Linear algebra: f:V->V invertible; prove {f(v_1), f(v_2), f(v_3)} lin. indep. set

[Tellei]

Consider a vector space V of dimension 3 and f a linear transformation from V to V such that f is invertible; that is, Ker(f ) = {(0, 0, 0)}. Let {v₁, v₂, v₃} be a set of linearly independent vectors of V.

(a) Prove that {f (v₁), f (v₂), f (v₃)} is a set of linearly independent vectors.

(b) Is {f (v₁), f (v₂), f (v₃)} a basis of V? Justify your answer.

Really struggling with this question. It's a further maths exercise and I'm really intrigued in a solution

 

[pka]

Consider a vector space V of dimension 3 and f a linear transformation from V to V such that f is invertible; that is, Ker(f ) = {(0, 0, 0)}. Let {v₁, v₂, v₃} be a set of linearly independent vectors of V.

(a) Prove that {f (v₁), f (v₂), f (v₃)} is a set of linearly independent vectors.

(b) Is {f (v₁), f (v₂), f (v₃)} a basis of V? Justify your answer.

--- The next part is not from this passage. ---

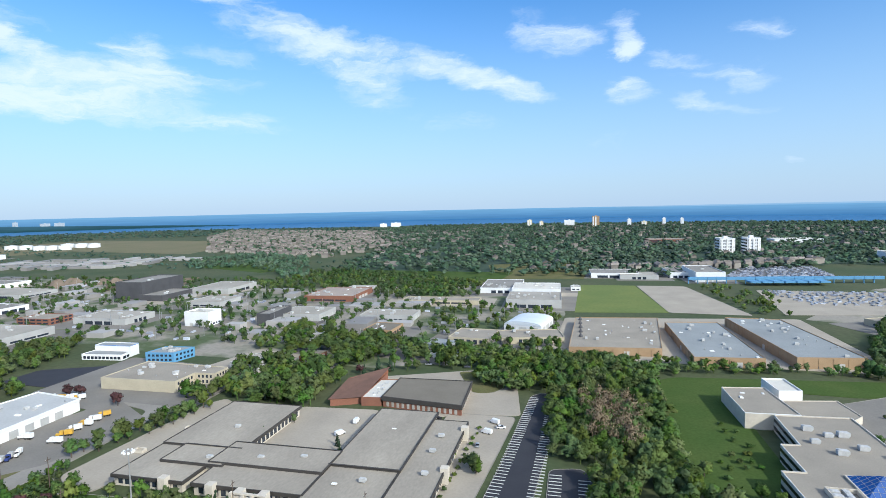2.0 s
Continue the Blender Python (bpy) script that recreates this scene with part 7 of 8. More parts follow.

Really struggling with this question. It's a further maths exercise and I'm really intrigued in a solution

Do you know what it means for a collection of vectors is linearly independent?
If so, assume the image is not independent. Then prove this by contradiction.
Using the properties of linear transformations show that that implies that the pre-image set must be dependent.

 

[HallsofIvy]

Of course, once you have proved (a), (b) is easy. A "basis" for a n dimensional vector space has three properties:
1) the vectors in the basis are independent.
2) they span the space.
3) there are n vectors in the basis.

And any two of those is sufficient to prove the third!